Goal >> Write the material out again in full, word for word. Do not include the pictures.

Material provided >>
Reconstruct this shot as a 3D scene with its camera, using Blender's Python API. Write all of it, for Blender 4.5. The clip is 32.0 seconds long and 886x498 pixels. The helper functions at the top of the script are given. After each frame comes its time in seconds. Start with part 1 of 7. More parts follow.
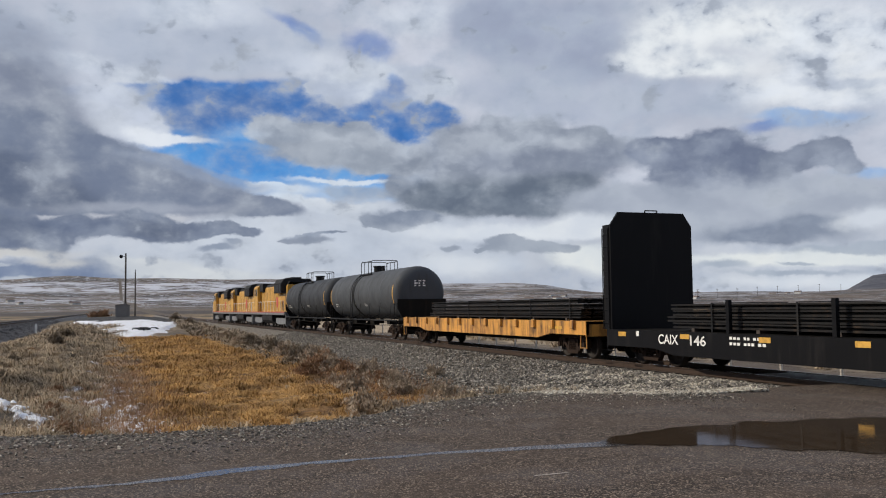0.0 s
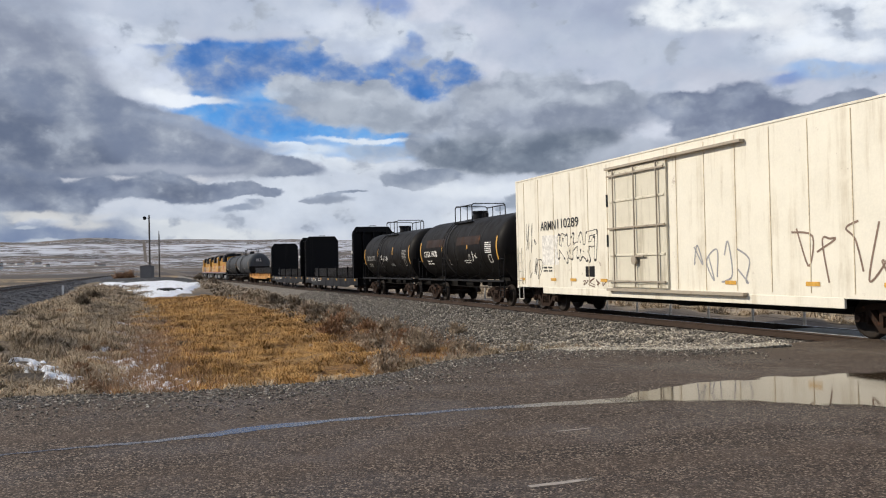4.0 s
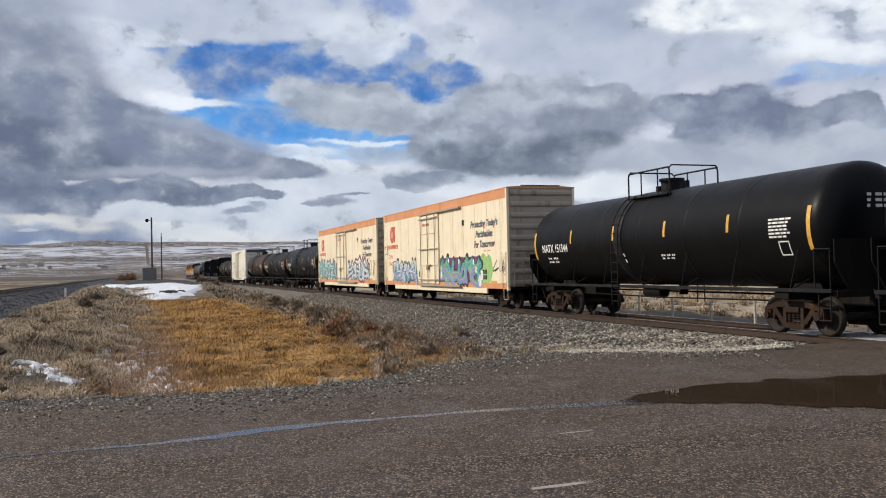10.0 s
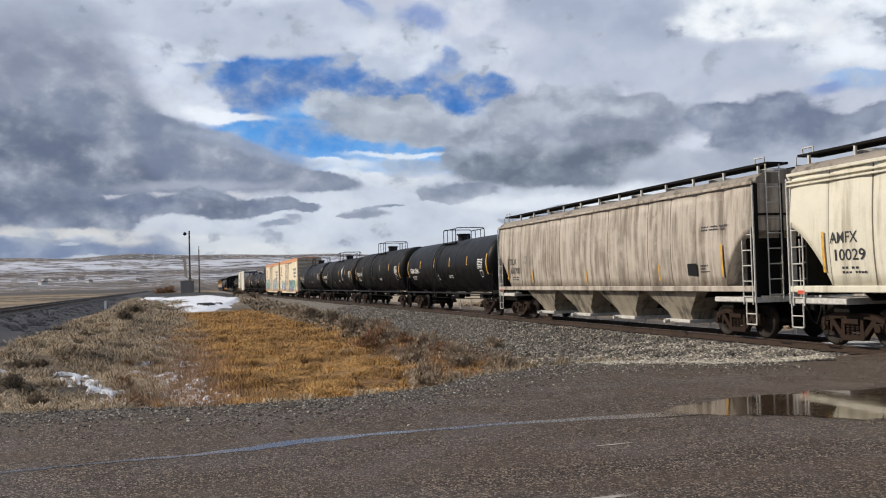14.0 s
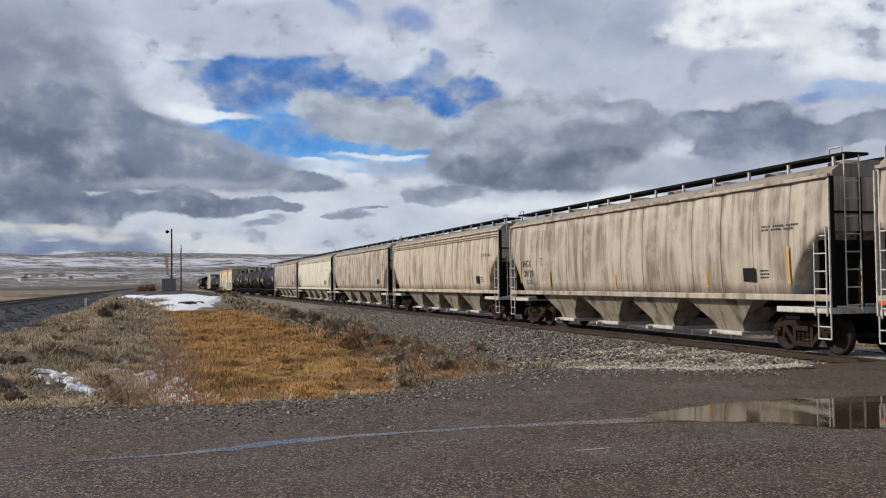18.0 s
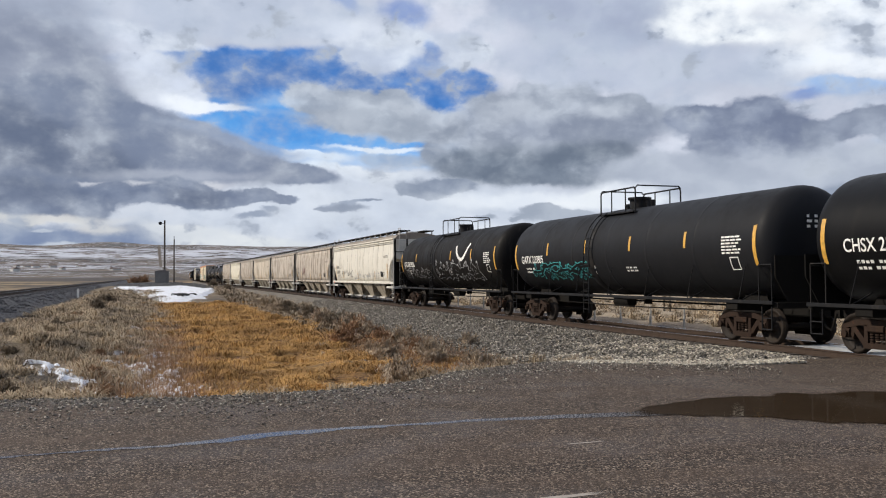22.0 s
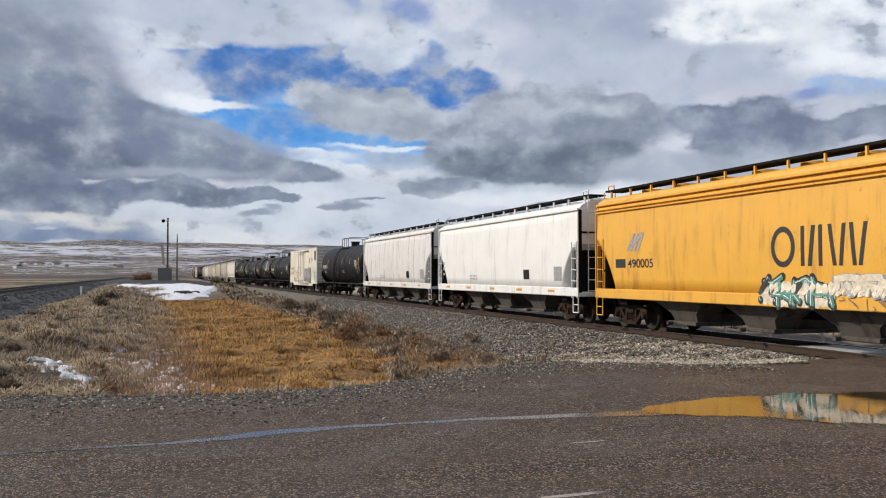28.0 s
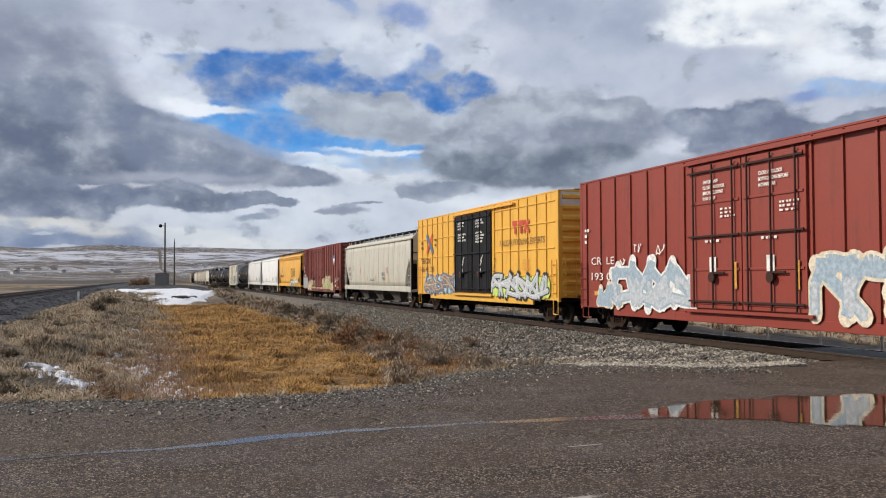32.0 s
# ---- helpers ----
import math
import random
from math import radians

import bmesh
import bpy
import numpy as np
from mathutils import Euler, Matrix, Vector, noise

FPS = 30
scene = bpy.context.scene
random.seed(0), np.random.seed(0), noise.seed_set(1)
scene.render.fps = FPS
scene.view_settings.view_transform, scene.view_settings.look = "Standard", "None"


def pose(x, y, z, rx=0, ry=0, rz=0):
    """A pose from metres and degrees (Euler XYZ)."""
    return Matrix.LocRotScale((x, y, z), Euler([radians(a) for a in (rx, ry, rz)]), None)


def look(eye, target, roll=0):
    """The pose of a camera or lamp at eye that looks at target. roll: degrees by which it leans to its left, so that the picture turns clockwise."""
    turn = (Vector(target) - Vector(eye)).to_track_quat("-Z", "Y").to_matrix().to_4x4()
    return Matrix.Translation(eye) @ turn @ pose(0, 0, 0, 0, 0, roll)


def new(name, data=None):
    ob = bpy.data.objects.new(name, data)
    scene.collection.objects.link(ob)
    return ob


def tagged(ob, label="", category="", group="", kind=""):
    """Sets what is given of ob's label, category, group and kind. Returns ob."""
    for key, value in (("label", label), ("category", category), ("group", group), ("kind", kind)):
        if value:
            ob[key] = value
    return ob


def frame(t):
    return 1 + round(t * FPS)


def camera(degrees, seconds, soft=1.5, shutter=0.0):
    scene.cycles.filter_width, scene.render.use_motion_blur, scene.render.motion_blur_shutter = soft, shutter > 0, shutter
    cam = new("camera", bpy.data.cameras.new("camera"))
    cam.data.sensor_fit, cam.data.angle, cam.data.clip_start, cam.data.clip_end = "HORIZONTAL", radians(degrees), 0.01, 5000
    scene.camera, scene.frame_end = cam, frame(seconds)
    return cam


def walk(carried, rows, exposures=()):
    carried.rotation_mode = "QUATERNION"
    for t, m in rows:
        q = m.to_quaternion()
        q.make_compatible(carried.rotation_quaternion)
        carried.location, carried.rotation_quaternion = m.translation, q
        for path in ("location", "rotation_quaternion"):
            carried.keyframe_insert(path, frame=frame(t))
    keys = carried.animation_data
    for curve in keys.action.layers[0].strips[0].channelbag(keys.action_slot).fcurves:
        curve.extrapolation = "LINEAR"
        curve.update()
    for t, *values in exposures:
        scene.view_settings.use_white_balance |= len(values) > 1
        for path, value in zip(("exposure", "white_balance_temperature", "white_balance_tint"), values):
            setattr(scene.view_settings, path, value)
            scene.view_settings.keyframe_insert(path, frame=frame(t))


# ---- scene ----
# World: x runs along the main track (the train goes towards -x), y across it,
# z = 0 at the rail tops. The camera stands in the road that crosses the track.
import itertools
from math import sin, cos, pi, sqrt, exp, atan2, tan

EYE = 1.8
TRACK_Y = 16.1
SIDING_Y, SIDING_Z = -10.3, 0.75
cam = camera(52.2, 32.0, 1.1)
PATH = [
    (0.0, pose(0, 0, EYE, 93.678, 0.685, 69.930)), (0.5, pose(0, 0, EYE, 93.542, 0.880, 69.912)), (1.0, pose(0, 0, EYE, 93.139, 1.068, 70.004)),
    (1.5, pose(0, 0, EYE, 92.663, 1.204, 70.311)), (2.0, pose(0, 0, EYE, 92.233, 1.206, 70.710)), (2.5, pose(0, 0, EYE, 91.743, 1.200, 70.903)),
    (3.0, pose(0, 0, EYE, 91.322, 1.235, 71.027)), (3.5, pose(0, 0, EYE, 91.145, 1.200, 71.193)), (5.5, pose(0, 0, EYE, 90.944, 1.276, 71.470)),
    (6.0, pose(0, 0, EYE, 90.922, 1.170, 71.593)), (6.5, pose(0, 0, EYE, 90.943, 1.127, 71.563)), (7.0, pose(0, 0, EYE, 91.028, 1.153, 71.529)),
    (7.5, pose(0, 0, EYE, 91.013, 1.129, 71.605)), (8.0, pose(0, 0, EYE, 91.046, 1.103, 71.779)), (8.5, pose(0, 0, EYE, 91.104, 1.024, 71.683)),
    (9.0, pose(0, 0, EYE, 91.228, 1.108, 71.395)), (9.5, pose(0, 0, EYE, 91.213, 1.267, 71.343)), (10.0, pose(0, 0, EYE, 91.205, 1.236, 71.428)),
    (10.5, pose(0, 0, EYE, 91.167, 1.406, 71.310)), (11.0, pose(0, 0, EYE, 91.200, 1.343, 71.608)), (11.5, pose(0, 0, EYE, 91.209, 1.125, 72.702)),
    (12.0, pose(0, 0, EYE, 91.201, 1.310, 73.649)), (12.5, pose(0, 0, EYE, 91.221, 1.488, 73.976)), (13.0, pose(0, 0, EYE, 91.517, 1.564, 73.893)),
    (13.5, pose(0, 0, EYE, 91.781, 1.540, 73.628)), (14.0, pose(0, 0, EYE, 91.987, 1.504, 73.632)), (14.5, pose(0, 0, EYE, 92.148, 1.481, 73.494)),
    (16.5, pose(0, 0, EYE, 92.514, 1.148, 72.901)), (17.0, pose(0, 0, EYE, 92.444, 0.808, 72.780)), (17.5, pose(0, 0, EYE, 92.304, 0.683, 72.610)),
    (18.0, pose(0, 0, EYE, 92.131, 0.565, 72.555)), (18.5, pose(0, 0, EYE, 91.996, 0.648, 72.493)), (19.0, pose(0, 0, EYE, 92.099, 0.657, 72.470)),
    (19.5, pose(0, 0, EYE, 92.090, 0.569, 72.461)), (20.0, pose(0, 0, EYE, 92.051, 0.483, 72.456)), (20.5, pose(0, 0, EYE, 91.998, 0.467, 72.369)),
    (21.0, pose(0, 0, EYE, 91.891, 0.454, 72.242)), (21.5, pose(0, 0, EYE, 91.774, 0.291, 72.187)), (22.0, pose(0, 0, EYE, 91.698, 0.232, 72.139)),
    (22.5, pose(0, 0, EYE, 91.637, 0.214, 72.152)), (23.0, pose(0, 0, EYE, 91.689, 0.082, 72.295)), (23.5, pose(0, 0, EYE, 91.732, 0.139, 72.390)),
    (24.0, pose(0, 0, EYE, 91.789, 0.193, 72.434)), (24.5, pose(0, 0, EYE, 91.742, 0.217, 72.441)), (25.0, pose(0, 0, EYE, 91.678, 0.138, 72.390)),
    (25.5, pose(0, 0, EYE, 91.656, 0.154, 72.333)), (27.5, pose(0, 0, EYE, 91.698, 0.057, 72.297)), (28.0, pose(0, 0, EYE, 91.615, 0.008, 72.309)),
    (28.5, pose(0, 0, EYE, 91.844, 0.171, 72.180)), (29.0, pose(0, 0, EYE, 91.988, 0.268, 72.086)), (29.5, pose(0, 0, EYE, 91.981, 0.180, 72.161)),
    (30.0, pose(0, 0, EYE, 91.899, 0.213, 72.365)), (30.5, pose(0, 0, EYE, 91.984, 0.278, 72.366)), (31.0, pose(0, 0, EYE, 92.023, 0.226, 72.164)),
    (31.5, pose(0, 0, EYE, 91.959, 0.191, 72.049)), (32.0, pose(0, 0, EYE, 91.862, 0.220, 72.158)),
]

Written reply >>
Reconstruct this shot as a 3D scene with its camera, using Blender's Python API. Write all of it, for Blender 4.5. The clip is 32.0 seconds long and 886x498 pixels. The helper functions at the top of the script are given. After each frame comes its time in seconds. Start with part 1 of 7. More parts follow.
0.0 s
4.0 s
10.0 s
14.0 s
18.0 s
22.0 s
28.0 s
32.0 s
# ---- helpers ----
import math
import random
from math import radians

import bmesh
import bpy
import numpy as np
from mathutils import Euler, Matrix, Vector, noise

FPS = 30
scene = bpy.context.scene
random.seed(0), np.random.seed(0), noise.seed_set(1)
scene.render.fps = FPS
scene.view_settings.view_transform, scene.view_settings.look = "Standard", "None"


def pose(x, y, z, rx=0, ry=0, rz=0):
    """A pose from metres and degrees (Euler XYZ)."""
    return Matrix.LocRotScale((x, y, z), Euler([radians(a) for a in (rx, ry, rz)]), None)


def look(eye, target, roll=0):
    """The pose of a camera or lamp at eye that looks at target. roll: degrees by which it leans to its left, so that the picture turns clockwise."""
    turn = (Vector(target) - Vector(eye)).to_track_quat("-Z", "Y").to_matrix().to_4x4()
    return Matrix.Translation(eye) @ turn @ pose(0, 0, 0, 0, 0, roll)


def new(name, data=None):
    ob = bpy.data.objects.new(name, data)
    scene.collection.objects.link(ob)
    return ob


def tagged(ob, label="", category="", group="", kind=""):
    """Sets what is given of ob's label, category, group and kind. Returns ob."""
    for key, value in (("label", label), ("category", category), ("group", group), ("kind", kind)):
        if value:
            ob[key] = value
    return ob


def frame(t):
    return 1 + round(t * FPS)


def camera(degrees, seconds, soft=1.5, shutter=0.0):
    scene.cycles.filter_width, scene.render.use_motion_blur, scene.render.motion_blur_shutter = soft, shutter > 0, shutter
    cam = new("camera", bpy.data.cameras.new("camera"))
    cam.data.sensor_fit, cam.data.angle, cam.data.clip_start, cam.data.clip_end = "HORIZONTAL", radians(degrees), 0.01, 5000
    scene.camera, scene.frame_end = cam, frame(seconds)
    return cam


def walk(carried, rows, exposures=()):
    carried.rotation_mode = "QUATERNION"
    for t, m in rows:
        q = m.to_quaternion()
        q.make_compatible(carried.rotation_quaternion)
        carried.location, carried.rotation_quaternion = m.translation, q
        for path in ("location", "rotation_quaternion"):
            carried.keyframe_insert(path, frame=frame(t))
    keys = carried.animation_data
    for curve in keys.action.layers[0].strips[0].channelbag(keys.action_slot).fcurves:
        curve.extrapolation = "LINEAR"
        curve.update()
    for t, *values in exposures:
        scene.view_settings.use_white_balance |= len(values) > 1
        for path, value in zip(("exposure", "white_balance_temperature", "white_balance_tint"), values):
            setattr(scene.view_settings, path, value)
            scene.view_settings.keyframe_insert(path, frame=frame(t))


# ---- scene ----
# World: x runs along the main track (the train goes towards -x), y across it,
# z = 0 at the rail tops. The camera stands in the road that crosses the track.
import itertools
from math import sin, cos, pi, sqrt, exp, atan2, tan

EYE = 1.8
TRACK_Y = 16.1
SIDING_Y, SIDING_Z = -10.3, 0.75
cam = camera(52.2, 32.0, 1.1)
PATH = [
    (0.0, pose(0, 0, EYE, 93.678, 0.685, 69.930)), (0.5, pose(0, 0, EYE, 93.542, 0.880, 69.912)), (1.0, pose(0, 0, EYE, 93.139, 1.068, 70.004)),
    (1.5, pose(0, 0, EYE, 92.663, 1.204, 70.311)), (2.0, pose(0, 0, EYE, 92.233, 1.206, 70.710)), (2.5, pose(0, 0, EYE, 91.743, 1.200, 70.903)),
    (3.0, pose(0, 0, EYE, 91.322, 1.235, 71.027)), (3.5, pose(0, 0, EYE, 91.145, 1.200, 71.193)), (5.5, pose(0, 0, EYE, 90.944, 1.276, 71.470)),
    (6.0, pose(0, 0, EYE, 90.922, 1.170, 71.593)), (6.5, pose(0, 0, EYE, 90.943, 1.127, 71.563)), (7.0, pose(0, 0, EYE, 91.028, 1.153, 71.529)),
    (7.5, pose(0, 0, EYE, 91.013, 1.129, 71.605)), (8.0, pose(0, 0, EYE, 91.046, 1.103, 71.779)), (8.5, pose(0, 0, EYE, 91.104, 1.024, 71.683)),
    (9.0, pose(0, 0, EYE, 91.228, 1.108, 71.395)), (9.5, pose(0, 0, EYE, 91.213, 1.267, 71.343)), (10.0, pose(0, 0, EYE, 91.205, 1.236, 71.428)),
    (10.5, pose(0, 0, EYE, 91.167, 1.406, 71.310)), (11.0, pose(0, 0, EYE, 91.200, 1.343, 71.608)), (11.5, pose(0, 0, EYE, 91.209, 1.125, 72.702)),
    (12.0, pose(0, 0, EYE, 91.201, 1.310, 73.649)), (12.5, pose(0, 0, EYE, 91.221, 1.488, 73.976)), (13.0, pose(0, 0, EYE, 91.517, 1.564, 73.893)),
    (13.5, pose(0, 0, EYE, 91.781, 1.540, 73.628)), (14.0, pose(0, 0, EYE, 91.987, 1.504, 73.632)), (14.5, pose(0, 0, EYE, 92.148, 1.481, 73.494)),
    (16.5, pose(0, 0, EYE, 92.514, 1.148, 72.901)), (17.0, pose(0, 0, EYE, 92.444, 0.808, 72.780)), (17.5, pose(0, 0, EYE, 92.304, 0.683, 72.610)),
    (18.0, pose(0, 0, EYE, 92.131, 0.565, 72.555)), (18.5, pose(0, 0, EYE, 91.996, 0.648, 72.493)), (19.0, pose(0, 0, EYE, 92.099, 0.657, 72.470)),
    (19.5, pose(0, 0, EYE, 92.090, 0.569, 72.461)), (20.0, pose(0, 0, EYE, 92.051, 0.483, 72.456)), (20.5, pose(0, 0, EYE, 91.998, 0.467, 72.369)),
    (21.0, pose(0, 0, EYE, 91.891, 0.454, 72.242)), (21.5, pose(0, 0, EYE, 91.774, 0.291, 72.187)), (22.0, pose(0, 0, EYE, 91.698, 0.232, 72.139)),
    (22.5, pose(0, 0, EYE, 91.637, 0.214, 72.152)), (23.0, pose(0, 0, EYE, 91.689, 0.082, 72.295)), (23.5, pose(0, 0, EYE, 91.732, 0.139, 72.390)),
    (24.0, pose(0, 0, EYE, 91.789, 0.193, 72.434)), (24.5, pose(0, 0, EYE, 91.742, 0.217, 72.441)), (25.0, pose(0, 0, EYE, 91.678, 0.138, 72.390)),
    (25.5, pose(0, 0, EYE, 91.656, 0.154, 72.333)), (27.5, pose(0, 0, EYE, 91.698, 0.057, 72.297)), (28.0, pose(0, 0, EYE, 91.615, 0.008, 72.309)),
    (28.5, pose(0, 0, EYE, 91.844, 0.171, 72.180)), (29.0, pose(0, 0, EYE, 91.988, 0.268, 72.086)), (29.5, pose(0, 0, EYE, 91.981, 0.180, 72.161)),
    (30.0, pose(0, 0, EYE, 91.899, 0.213, 72.365)), (30.5, pose(0, 0, EYE, 91.984, 0.278, 72.366)), (31.0, pose(0, 0, EYE, 92.023, 0.226, 72.164)),
    (31.5, pose(0, 0, EYE, 91.959, 0.191, 72.049)), (32.0, pose(0, 0, EYE, 91.862, 0.220, 72.158)),
]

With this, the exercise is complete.